Repeat the data below exactly, dropping any pictures it holds.

|---|

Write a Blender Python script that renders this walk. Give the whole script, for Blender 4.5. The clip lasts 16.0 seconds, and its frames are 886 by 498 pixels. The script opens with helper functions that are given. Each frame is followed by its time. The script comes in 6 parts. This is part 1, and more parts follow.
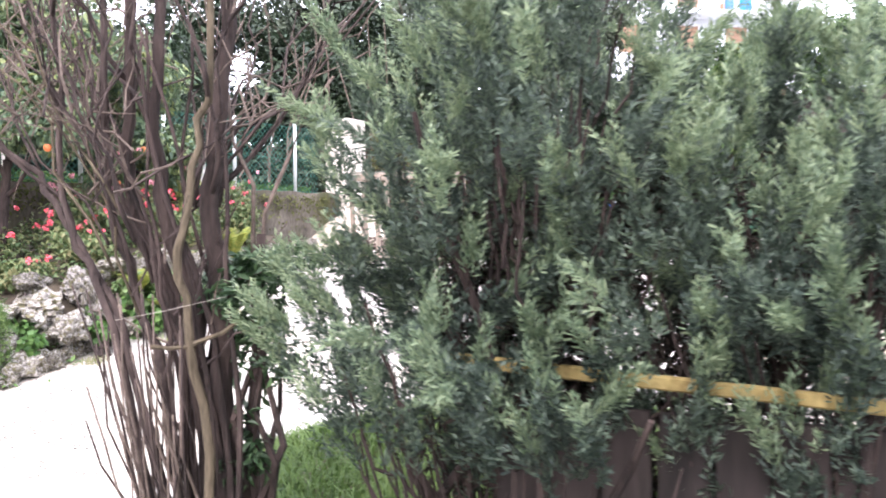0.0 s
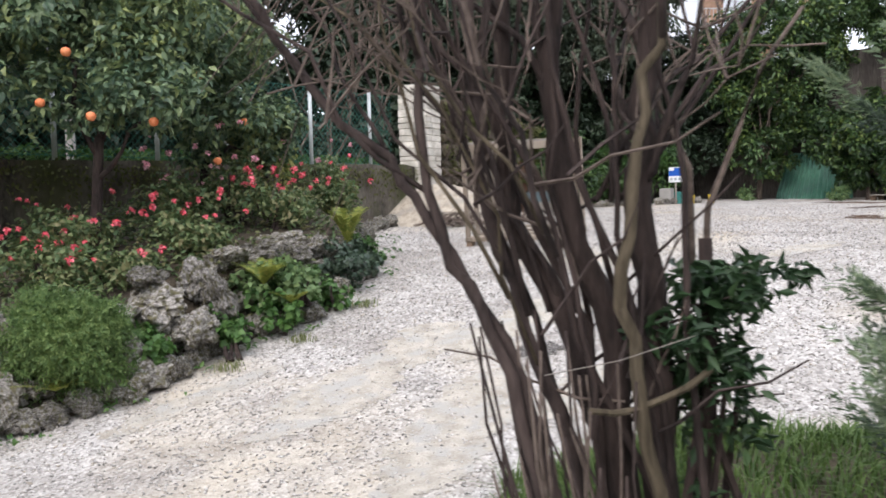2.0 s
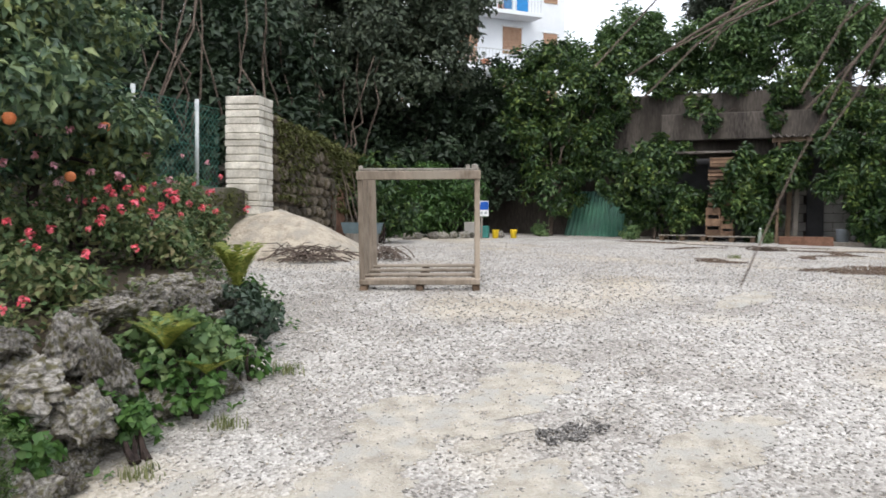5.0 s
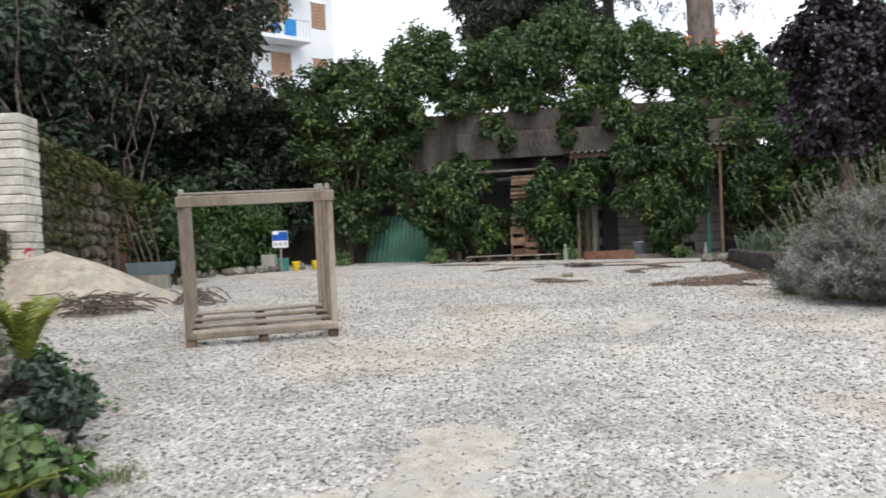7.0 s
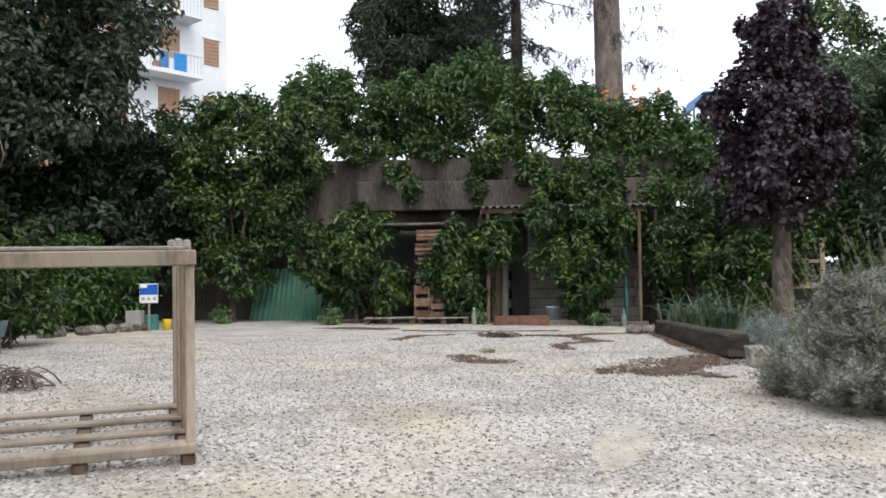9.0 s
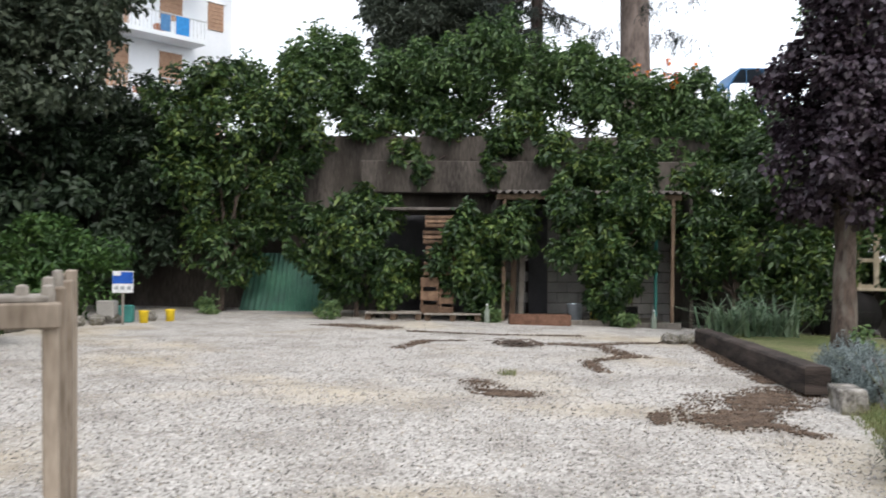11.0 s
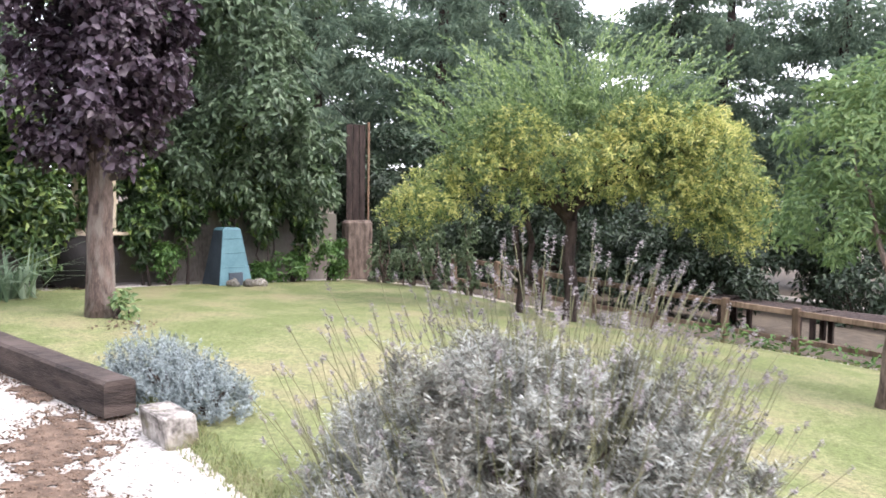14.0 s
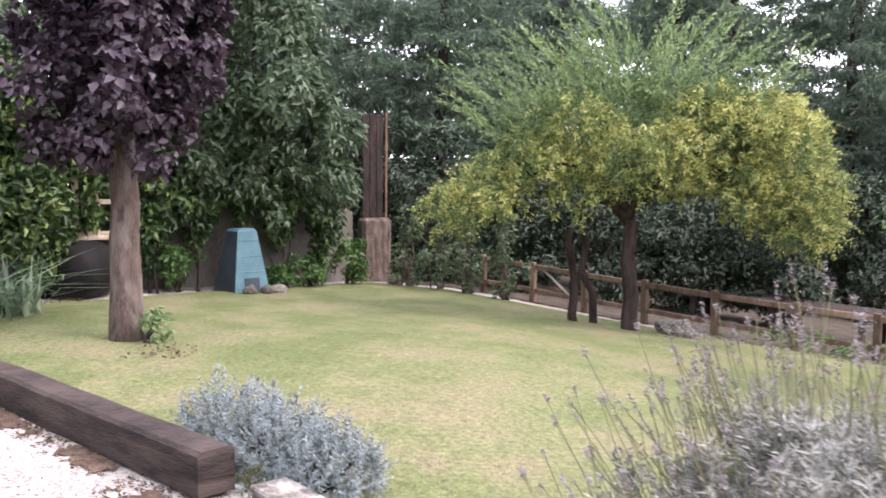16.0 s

|---|

- [WRITTEN SOLUTION]
Write a Blender Python script that renders this walk. Give the whole script, for Blender 4.5. The clip lasts 16.0 seconds, and its frames are 886 by 498 pixels. The script opens with helper functions that are given. Each frame is followed by its time. The script comes in 6 parts. This is part 1, and more parts follow.
0.0 s
2.0 s
5.0 s
7.0 s
9.0 s
11.0 s
14.0 s
16.0 s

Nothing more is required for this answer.